** START **

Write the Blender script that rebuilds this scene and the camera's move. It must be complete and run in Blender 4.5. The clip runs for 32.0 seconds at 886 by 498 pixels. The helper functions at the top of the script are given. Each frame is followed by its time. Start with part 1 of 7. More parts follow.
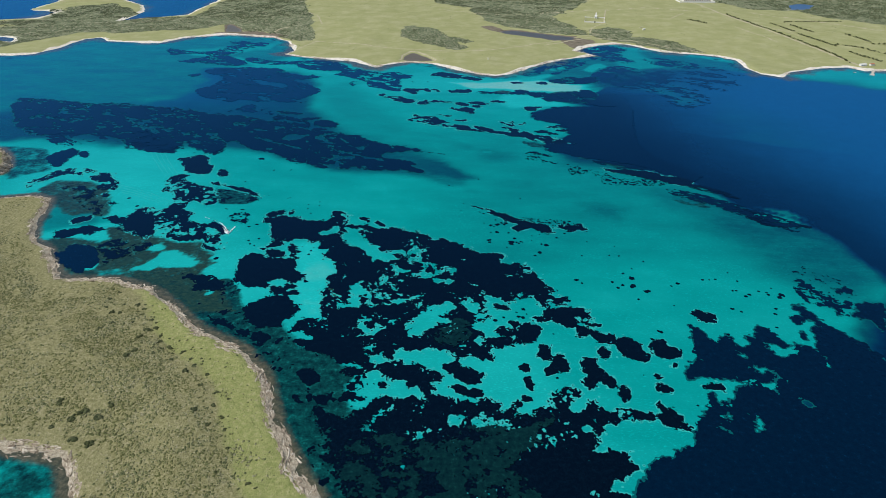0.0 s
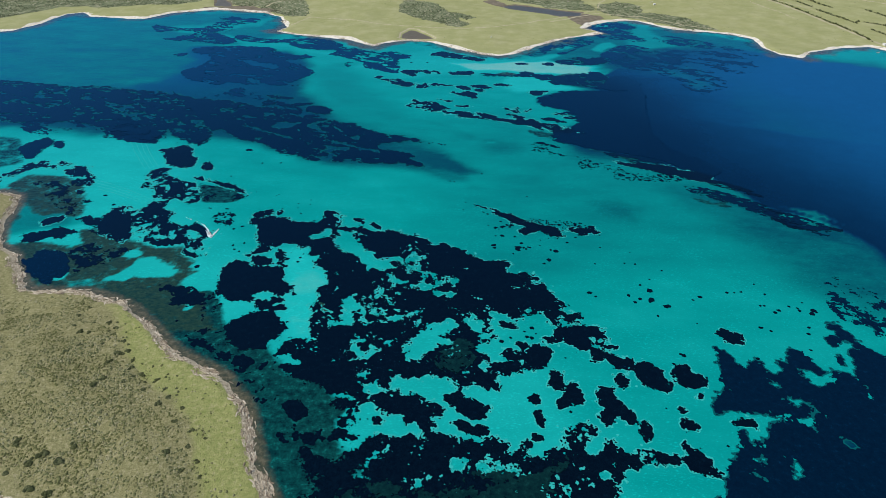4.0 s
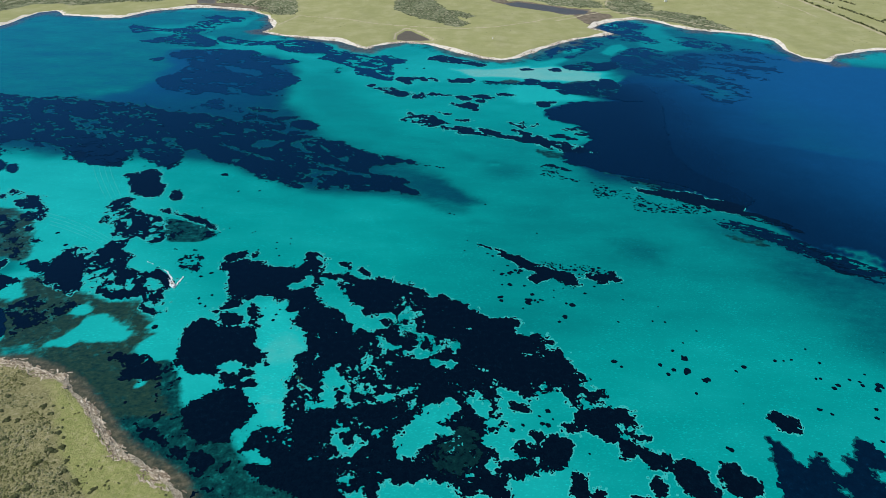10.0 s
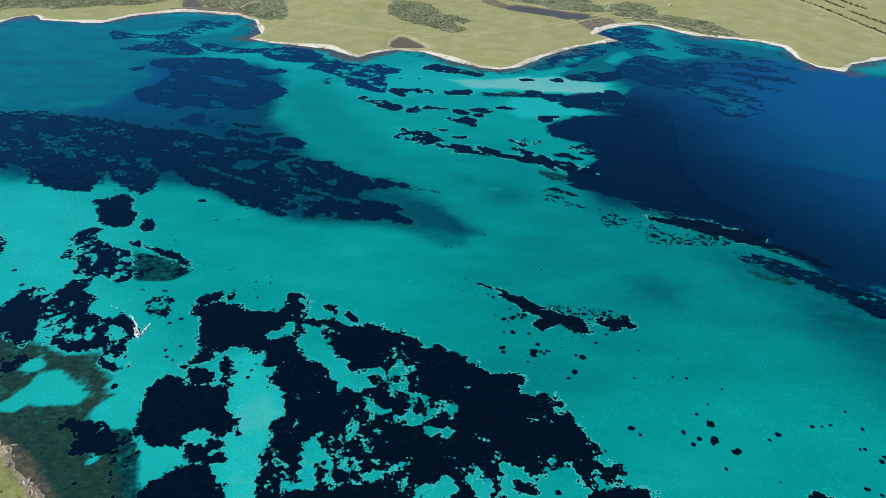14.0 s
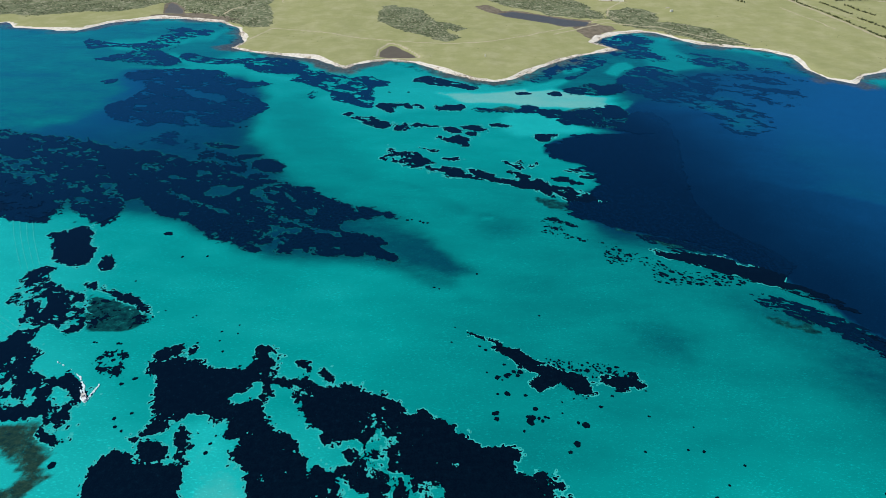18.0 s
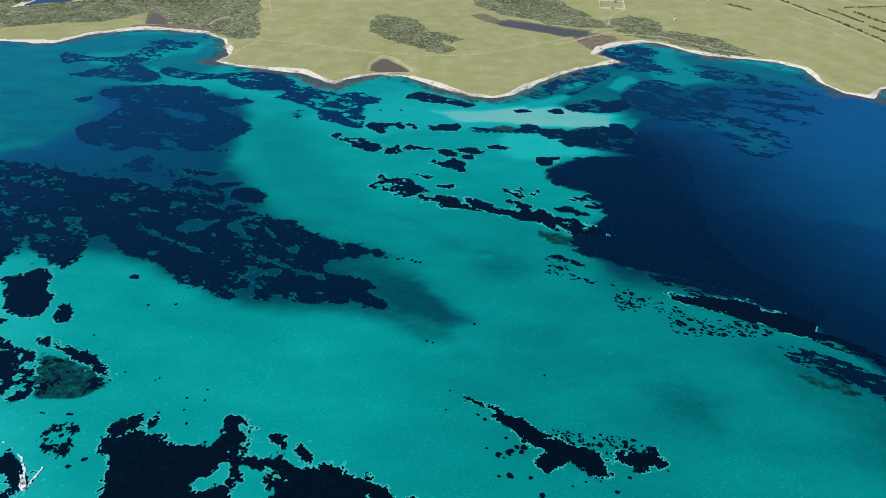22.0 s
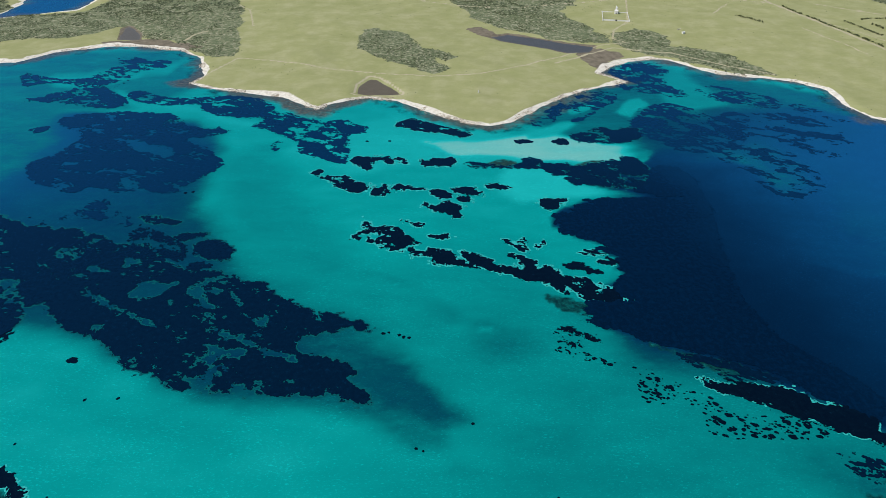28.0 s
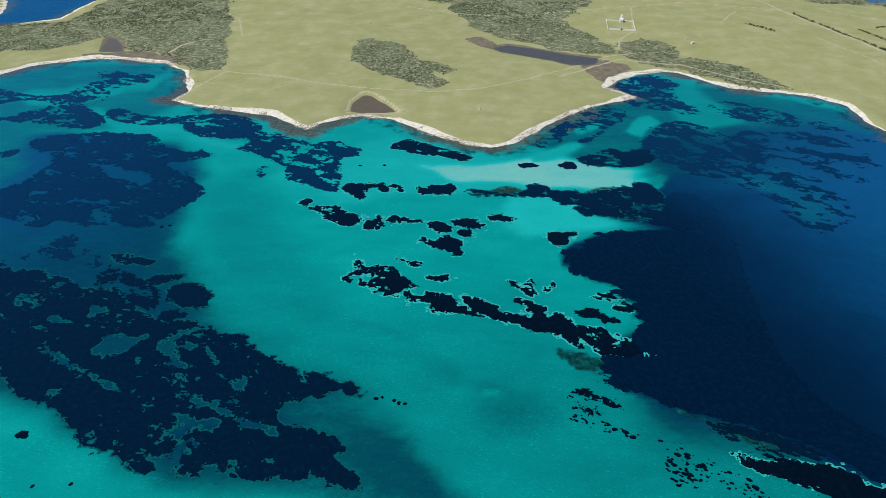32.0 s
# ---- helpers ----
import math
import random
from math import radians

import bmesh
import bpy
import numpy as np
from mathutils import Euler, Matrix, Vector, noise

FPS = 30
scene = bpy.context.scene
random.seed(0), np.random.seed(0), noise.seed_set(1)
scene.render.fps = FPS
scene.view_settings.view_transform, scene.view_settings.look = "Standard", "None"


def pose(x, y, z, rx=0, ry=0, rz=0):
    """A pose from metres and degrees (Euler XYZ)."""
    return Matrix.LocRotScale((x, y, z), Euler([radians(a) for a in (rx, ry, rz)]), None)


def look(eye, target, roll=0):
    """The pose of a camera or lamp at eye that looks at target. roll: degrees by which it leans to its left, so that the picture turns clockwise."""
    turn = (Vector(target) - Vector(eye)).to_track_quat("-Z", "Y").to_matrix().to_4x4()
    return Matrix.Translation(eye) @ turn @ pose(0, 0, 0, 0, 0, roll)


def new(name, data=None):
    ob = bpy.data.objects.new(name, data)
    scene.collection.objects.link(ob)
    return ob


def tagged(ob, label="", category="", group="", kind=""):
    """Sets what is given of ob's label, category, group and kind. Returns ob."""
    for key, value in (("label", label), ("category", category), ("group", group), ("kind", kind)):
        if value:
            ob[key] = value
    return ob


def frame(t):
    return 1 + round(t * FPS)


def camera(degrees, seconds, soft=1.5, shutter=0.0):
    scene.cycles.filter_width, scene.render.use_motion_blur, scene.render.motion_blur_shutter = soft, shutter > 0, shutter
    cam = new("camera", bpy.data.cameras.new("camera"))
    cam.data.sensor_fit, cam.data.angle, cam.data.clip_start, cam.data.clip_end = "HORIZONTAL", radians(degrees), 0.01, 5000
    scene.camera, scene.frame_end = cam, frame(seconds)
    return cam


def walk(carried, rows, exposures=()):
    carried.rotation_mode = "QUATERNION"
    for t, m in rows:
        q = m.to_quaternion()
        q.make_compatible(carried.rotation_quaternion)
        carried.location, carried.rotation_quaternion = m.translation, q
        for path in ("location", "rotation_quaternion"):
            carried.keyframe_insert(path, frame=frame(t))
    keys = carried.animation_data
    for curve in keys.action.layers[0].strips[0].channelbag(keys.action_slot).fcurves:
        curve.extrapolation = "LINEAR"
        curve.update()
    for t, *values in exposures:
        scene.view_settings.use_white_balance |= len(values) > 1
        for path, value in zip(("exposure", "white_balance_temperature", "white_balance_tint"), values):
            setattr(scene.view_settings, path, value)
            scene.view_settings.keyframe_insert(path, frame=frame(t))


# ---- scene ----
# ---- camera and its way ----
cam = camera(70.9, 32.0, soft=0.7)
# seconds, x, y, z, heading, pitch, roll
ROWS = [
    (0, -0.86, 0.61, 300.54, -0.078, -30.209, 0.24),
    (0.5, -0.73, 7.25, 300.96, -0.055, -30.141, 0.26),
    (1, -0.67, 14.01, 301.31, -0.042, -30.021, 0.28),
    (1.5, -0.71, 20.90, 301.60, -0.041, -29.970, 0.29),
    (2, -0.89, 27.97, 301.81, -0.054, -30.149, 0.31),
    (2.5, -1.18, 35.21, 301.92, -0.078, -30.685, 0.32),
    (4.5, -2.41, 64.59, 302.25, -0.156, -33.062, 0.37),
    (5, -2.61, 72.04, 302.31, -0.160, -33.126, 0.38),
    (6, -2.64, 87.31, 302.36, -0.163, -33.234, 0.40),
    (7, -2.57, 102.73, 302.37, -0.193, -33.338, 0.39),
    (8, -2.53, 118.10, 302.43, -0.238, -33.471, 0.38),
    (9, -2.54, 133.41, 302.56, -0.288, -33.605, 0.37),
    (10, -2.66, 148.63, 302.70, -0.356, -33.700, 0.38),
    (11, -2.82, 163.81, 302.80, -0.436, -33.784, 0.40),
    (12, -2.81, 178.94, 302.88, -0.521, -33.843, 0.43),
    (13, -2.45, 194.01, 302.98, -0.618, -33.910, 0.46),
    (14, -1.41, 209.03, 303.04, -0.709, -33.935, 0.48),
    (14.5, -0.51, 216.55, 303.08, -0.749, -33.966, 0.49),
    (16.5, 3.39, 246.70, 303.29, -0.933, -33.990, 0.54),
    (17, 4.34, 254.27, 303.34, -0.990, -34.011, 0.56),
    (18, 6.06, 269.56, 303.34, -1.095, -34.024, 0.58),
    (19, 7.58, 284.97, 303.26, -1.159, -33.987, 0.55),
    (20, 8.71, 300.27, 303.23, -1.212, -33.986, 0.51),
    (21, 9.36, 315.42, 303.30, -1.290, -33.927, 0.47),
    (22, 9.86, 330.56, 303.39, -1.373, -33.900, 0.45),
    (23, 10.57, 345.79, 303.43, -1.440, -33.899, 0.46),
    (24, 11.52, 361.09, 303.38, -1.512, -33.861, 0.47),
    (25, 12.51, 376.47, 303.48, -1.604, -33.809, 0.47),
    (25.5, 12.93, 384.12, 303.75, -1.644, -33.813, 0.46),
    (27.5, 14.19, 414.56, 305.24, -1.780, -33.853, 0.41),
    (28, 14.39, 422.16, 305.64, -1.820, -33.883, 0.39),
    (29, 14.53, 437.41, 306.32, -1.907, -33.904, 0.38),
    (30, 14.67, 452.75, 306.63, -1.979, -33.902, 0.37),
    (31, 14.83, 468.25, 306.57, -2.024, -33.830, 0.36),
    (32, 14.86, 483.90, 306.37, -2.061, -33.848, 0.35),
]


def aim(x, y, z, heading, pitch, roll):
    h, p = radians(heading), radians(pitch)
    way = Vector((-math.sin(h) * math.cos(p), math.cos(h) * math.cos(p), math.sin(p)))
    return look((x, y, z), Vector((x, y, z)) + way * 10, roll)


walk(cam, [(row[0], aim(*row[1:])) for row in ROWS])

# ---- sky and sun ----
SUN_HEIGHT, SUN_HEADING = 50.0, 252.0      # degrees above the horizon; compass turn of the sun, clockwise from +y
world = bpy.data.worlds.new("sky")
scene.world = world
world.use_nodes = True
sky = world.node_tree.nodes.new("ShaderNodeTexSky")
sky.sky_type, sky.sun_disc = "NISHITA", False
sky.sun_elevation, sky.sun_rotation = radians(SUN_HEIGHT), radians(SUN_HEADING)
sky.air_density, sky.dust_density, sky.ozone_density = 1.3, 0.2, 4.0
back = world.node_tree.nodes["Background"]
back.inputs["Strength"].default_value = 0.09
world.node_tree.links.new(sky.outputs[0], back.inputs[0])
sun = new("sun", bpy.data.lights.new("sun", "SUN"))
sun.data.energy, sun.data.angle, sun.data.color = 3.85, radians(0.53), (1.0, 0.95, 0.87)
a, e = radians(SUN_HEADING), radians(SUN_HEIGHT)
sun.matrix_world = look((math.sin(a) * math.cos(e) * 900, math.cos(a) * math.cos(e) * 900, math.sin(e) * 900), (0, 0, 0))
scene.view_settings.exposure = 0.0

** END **

### [Task details]
Begin with the line containing "scene.view_settings.use_white_balance |= len(values)" and end with the line containing "setattr(scene.view_settings, path, value)"; repeat every line from start to finish exactly, and nothing outside them.

### [Written solution]
        scene.view_settings.use_white_balance |= len(values) > 1
        for path, value in zip(("exposure", "white_balance_temperature", "white_balance_tint"), values):
            setattr(scene.view_settings, path, value)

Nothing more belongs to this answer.